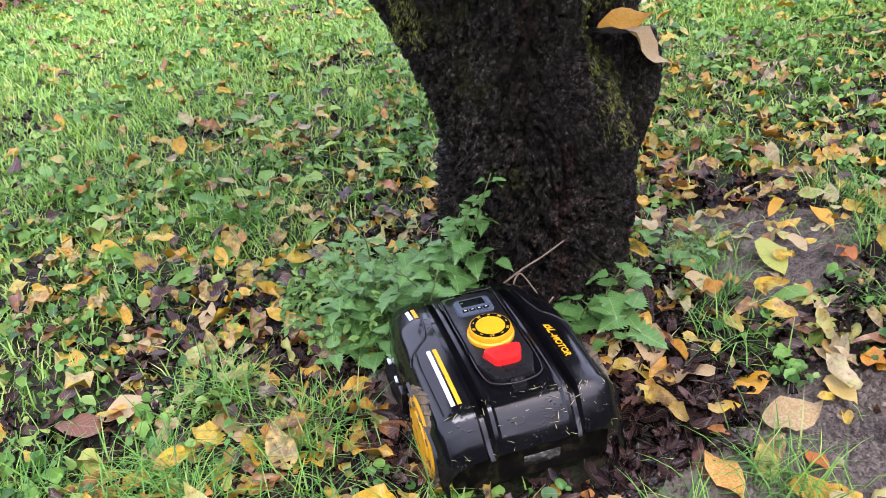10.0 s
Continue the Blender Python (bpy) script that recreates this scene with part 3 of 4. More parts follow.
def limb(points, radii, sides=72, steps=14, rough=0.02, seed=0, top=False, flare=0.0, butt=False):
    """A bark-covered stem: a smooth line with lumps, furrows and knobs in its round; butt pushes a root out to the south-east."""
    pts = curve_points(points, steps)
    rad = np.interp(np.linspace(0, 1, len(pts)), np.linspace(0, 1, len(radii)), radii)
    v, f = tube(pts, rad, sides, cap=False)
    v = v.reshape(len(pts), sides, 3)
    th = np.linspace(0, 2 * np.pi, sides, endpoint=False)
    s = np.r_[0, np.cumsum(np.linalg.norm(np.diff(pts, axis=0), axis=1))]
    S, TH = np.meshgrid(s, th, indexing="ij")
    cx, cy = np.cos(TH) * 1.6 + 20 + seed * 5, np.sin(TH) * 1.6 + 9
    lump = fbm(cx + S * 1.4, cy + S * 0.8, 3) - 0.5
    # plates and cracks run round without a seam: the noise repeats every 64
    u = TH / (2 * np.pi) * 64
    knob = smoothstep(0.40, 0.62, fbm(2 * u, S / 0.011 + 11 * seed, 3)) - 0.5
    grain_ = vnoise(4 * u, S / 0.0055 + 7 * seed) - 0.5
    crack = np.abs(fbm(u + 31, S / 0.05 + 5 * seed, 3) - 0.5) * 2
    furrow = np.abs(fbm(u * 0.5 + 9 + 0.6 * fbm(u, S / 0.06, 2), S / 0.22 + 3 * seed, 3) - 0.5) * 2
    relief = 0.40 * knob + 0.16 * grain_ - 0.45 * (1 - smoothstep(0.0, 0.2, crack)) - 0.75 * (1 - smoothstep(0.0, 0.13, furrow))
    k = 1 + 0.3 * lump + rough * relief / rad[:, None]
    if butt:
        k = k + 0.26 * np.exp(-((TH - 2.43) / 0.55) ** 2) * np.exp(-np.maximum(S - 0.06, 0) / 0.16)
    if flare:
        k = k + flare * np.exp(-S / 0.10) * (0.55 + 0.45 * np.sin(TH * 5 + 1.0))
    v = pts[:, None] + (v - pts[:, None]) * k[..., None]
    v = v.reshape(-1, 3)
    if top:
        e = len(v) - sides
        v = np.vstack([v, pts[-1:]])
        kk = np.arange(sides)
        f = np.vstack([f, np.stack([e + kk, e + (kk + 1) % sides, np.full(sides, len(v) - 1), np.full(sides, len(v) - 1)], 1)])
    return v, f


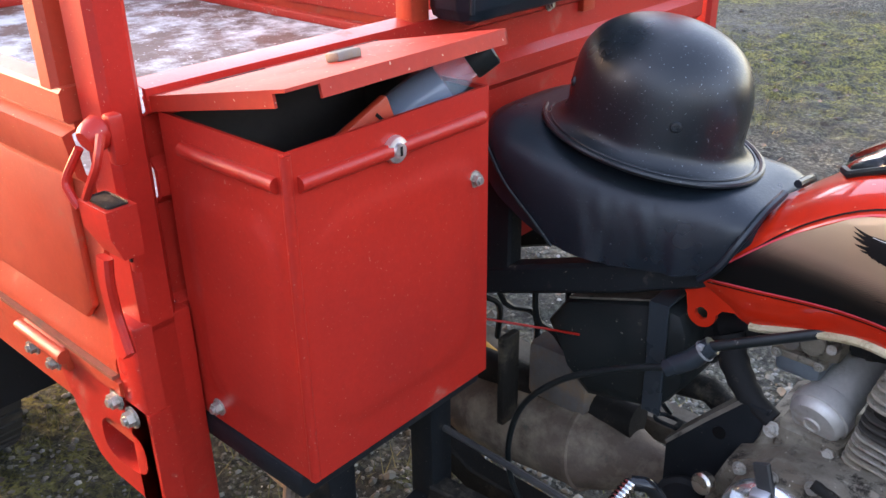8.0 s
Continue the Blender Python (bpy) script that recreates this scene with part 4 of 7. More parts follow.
_____
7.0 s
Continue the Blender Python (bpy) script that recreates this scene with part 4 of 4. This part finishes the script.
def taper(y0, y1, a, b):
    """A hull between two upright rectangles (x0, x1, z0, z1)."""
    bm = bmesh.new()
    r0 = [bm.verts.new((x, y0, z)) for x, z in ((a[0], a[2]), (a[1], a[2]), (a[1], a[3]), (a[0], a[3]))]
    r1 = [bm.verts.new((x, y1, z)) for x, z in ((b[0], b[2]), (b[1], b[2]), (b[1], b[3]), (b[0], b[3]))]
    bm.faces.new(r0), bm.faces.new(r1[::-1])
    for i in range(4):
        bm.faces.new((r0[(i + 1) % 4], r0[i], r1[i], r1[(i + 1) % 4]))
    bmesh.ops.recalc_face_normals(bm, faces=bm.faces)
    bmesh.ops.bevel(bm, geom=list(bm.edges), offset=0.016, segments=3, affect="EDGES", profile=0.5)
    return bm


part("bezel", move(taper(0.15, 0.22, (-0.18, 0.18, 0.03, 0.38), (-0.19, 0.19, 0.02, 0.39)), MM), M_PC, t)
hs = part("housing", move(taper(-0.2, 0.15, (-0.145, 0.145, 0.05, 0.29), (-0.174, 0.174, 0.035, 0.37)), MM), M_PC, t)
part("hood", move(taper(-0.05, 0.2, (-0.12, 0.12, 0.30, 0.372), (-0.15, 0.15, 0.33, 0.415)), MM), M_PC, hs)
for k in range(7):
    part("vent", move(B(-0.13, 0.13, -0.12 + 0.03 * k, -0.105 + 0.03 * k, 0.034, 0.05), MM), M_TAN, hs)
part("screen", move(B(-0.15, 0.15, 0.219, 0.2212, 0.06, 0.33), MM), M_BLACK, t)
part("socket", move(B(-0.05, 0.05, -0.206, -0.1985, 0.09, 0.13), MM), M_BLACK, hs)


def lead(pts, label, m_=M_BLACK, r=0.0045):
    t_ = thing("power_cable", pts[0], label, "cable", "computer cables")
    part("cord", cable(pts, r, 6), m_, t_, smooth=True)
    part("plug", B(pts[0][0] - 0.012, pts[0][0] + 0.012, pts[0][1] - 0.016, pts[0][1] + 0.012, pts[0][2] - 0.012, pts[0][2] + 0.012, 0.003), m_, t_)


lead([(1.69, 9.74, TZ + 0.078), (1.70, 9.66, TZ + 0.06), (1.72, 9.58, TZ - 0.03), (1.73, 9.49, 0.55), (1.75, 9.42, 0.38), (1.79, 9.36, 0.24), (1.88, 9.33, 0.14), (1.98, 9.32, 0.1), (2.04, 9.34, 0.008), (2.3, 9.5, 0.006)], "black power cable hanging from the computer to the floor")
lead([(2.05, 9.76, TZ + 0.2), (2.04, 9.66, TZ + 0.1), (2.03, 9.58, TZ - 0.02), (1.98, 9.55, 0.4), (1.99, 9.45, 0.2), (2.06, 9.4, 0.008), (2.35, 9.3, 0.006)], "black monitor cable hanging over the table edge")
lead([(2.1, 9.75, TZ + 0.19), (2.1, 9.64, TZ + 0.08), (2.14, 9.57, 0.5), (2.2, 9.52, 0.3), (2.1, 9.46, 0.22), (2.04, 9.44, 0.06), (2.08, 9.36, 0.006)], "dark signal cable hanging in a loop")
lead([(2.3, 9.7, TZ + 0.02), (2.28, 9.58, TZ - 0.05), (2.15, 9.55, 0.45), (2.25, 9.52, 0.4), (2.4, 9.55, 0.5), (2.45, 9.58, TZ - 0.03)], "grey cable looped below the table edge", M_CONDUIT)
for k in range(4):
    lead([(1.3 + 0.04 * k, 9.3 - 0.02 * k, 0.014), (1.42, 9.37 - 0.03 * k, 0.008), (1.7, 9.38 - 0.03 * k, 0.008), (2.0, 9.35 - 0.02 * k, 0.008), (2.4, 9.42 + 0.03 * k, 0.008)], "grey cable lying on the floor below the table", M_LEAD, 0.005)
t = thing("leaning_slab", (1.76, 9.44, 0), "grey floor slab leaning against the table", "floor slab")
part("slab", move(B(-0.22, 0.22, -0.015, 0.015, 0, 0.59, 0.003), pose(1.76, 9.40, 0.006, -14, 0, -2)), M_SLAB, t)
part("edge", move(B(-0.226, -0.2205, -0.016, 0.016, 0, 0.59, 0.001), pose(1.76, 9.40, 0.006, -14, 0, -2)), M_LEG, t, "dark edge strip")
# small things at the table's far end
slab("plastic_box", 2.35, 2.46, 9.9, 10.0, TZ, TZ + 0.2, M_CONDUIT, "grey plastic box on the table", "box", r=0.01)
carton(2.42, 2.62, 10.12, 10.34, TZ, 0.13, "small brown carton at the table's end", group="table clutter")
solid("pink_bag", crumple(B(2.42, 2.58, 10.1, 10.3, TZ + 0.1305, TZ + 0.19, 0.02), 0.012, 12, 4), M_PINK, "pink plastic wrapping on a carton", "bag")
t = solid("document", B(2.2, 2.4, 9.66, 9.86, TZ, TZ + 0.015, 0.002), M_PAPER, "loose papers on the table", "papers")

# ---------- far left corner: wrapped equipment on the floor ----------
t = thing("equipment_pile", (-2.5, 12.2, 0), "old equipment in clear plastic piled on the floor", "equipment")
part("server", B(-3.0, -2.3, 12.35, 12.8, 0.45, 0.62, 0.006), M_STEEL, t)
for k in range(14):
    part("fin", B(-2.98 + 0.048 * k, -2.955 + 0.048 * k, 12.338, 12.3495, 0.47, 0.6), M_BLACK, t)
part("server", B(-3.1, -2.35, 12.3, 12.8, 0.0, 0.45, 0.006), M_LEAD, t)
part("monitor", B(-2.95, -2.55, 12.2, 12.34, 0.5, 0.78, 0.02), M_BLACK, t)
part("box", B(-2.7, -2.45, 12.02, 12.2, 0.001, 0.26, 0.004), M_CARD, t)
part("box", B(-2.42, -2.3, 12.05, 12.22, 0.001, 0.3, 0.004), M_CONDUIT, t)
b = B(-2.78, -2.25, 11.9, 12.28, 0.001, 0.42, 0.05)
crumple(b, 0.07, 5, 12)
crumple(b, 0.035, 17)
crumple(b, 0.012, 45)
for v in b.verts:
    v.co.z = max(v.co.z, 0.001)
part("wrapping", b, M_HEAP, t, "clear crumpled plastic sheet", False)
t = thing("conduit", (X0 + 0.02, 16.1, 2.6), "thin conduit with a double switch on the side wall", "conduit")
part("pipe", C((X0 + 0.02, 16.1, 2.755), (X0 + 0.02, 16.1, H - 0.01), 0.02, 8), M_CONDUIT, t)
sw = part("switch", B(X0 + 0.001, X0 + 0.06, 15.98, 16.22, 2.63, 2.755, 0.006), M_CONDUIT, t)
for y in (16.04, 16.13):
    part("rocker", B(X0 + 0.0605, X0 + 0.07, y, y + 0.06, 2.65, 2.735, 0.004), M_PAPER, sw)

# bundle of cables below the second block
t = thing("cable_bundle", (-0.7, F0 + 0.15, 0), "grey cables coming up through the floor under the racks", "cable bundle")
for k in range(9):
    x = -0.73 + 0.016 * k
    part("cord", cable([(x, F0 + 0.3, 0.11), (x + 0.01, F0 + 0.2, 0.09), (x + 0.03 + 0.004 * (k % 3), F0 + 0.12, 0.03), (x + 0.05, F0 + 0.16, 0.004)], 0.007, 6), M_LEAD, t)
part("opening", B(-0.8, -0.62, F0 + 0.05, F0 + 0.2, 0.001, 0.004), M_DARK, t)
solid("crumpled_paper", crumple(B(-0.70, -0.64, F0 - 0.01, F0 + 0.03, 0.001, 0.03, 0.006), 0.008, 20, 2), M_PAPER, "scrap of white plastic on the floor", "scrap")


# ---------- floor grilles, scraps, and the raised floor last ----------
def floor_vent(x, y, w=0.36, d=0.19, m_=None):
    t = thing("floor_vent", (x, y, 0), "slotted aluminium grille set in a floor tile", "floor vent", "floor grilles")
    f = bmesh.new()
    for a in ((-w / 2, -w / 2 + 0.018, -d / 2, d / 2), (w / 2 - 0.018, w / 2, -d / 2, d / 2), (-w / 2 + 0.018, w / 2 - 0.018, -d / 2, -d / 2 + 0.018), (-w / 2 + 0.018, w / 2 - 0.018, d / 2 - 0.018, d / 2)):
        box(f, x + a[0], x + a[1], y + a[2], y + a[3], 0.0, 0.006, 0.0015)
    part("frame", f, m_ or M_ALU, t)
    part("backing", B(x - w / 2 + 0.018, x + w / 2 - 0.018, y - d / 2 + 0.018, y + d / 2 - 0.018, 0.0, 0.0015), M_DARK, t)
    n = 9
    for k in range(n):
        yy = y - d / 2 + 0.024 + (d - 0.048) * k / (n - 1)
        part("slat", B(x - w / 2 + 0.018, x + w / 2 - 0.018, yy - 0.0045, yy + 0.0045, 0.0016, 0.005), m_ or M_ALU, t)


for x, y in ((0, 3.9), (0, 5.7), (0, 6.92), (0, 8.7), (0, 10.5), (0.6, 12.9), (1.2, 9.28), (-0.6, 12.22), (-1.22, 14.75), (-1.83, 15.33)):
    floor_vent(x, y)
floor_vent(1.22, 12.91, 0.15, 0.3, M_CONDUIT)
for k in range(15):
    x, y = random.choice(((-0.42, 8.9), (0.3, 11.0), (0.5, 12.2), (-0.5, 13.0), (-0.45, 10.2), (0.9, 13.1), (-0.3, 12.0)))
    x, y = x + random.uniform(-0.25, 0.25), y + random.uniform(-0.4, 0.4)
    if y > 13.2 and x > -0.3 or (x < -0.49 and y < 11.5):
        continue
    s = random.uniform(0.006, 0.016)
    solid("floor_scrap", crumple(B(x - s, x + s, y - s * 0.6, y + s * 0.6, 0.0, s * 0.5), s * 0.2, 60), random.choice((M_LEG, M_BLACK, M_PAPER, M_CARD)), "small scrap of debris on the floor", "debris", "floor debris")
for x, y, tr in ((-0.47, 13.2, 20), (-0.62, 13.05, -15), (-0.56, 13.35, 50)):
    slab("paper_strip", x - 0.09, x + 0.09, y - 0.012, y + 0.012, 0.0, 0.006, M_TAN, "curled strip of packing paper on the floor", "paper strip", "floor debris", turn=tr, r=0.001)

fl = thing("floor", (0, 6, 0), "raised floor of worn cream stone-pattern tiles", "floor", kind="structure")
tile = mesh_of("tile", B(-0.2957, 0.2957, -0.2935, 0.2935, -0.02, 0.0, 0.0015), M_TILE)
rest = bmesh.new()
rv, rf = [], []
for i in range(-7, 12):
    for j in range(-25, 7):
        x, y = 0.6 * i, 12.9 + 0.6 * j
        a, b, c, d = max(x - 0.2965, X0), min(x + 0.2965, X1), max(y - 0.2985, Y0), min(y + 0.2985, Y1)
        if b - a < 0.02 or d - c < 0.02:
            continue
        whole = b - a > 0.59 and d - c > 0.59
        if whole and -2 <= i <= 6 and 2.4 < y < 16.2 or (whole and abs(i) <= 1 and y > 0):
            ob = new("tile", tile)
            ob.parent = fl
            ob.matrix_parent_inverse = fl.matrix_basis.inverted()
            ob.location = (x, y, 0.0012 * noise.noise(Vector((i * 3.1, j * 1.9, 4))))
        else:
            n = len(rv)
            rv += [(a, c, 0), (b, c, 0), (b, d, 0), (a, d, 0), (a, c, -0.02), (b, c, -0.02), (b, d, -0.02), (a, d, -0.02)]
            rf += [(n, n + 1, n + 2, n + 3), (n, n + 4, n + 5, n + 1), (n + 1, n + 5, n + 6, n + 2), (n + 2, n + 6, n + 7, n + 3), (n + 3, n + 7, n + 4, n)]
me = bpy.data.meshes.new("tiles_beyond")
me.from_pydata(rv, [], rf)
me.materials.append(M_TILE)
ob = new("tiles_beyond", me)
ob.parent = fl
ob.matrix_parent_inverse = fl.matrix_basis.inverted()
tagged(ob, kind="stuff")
_____
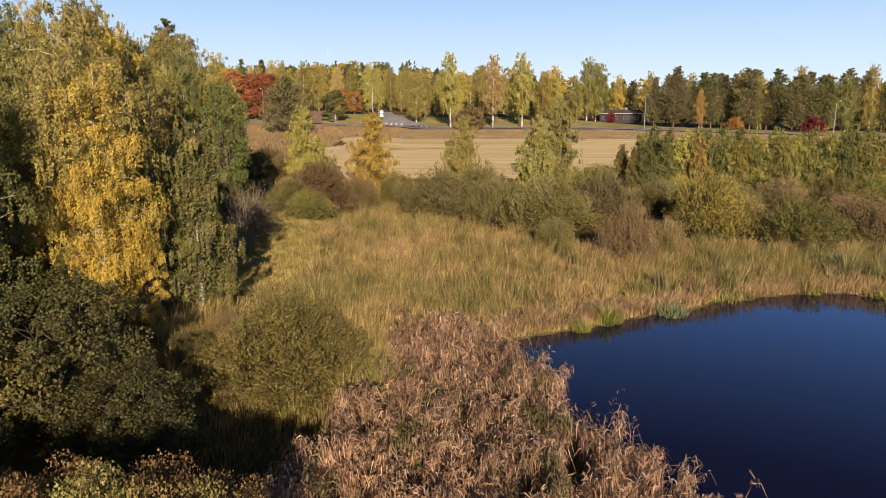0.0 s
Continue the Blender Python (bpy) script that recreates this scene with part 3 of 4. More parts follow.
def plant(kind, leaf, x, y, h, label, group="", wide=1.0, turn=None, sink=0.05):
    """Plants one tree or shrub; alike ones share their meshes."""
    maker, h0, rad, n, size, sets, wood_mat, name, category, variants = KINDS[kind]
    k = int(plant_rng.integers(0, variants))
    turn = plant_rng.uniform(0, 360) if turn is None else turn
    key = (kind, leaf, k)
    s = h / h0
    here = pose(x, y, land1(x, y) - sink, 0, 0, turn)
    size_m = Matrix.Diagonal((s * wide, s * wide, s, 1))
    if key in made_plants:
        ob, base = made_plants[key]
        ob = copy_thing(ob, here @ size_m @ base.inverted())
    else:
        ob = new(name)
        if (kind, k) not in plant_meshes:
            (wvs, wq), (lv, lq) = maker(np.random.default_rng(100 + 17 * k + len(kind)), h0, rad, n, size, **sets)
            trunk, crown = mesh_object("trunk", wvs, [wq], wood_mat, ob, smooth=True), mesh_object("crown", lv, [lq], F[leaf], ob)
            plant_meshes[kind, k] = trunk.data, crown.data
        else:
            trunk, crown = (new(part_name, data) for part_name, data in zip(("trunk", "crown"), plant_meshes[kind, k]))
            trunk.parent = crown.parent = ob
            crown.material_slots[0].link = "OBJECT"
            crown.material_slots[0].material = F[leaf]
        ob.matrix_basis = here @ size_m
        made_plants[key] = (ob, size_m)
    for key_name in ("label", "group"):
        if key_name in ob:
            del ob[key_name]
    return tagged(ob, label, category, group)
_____
## REQUEST
Pull out each line holding the string "Blender".

## TASK RESPONSE
Continue the Blender Python (bpy) script that recreates this scene with part 3 of 4. More parts follow.
Continue the Blender Python (bpy) script that recreates this scene with part 4 of 7. More parts follow.
Continue the Blender Python (bpy) script that recreates this scene with part 4 of 4. This part finishes the script.
Continue the Blender Python (bpy) script that recreates this scene with part 3 of 4. More parts follow.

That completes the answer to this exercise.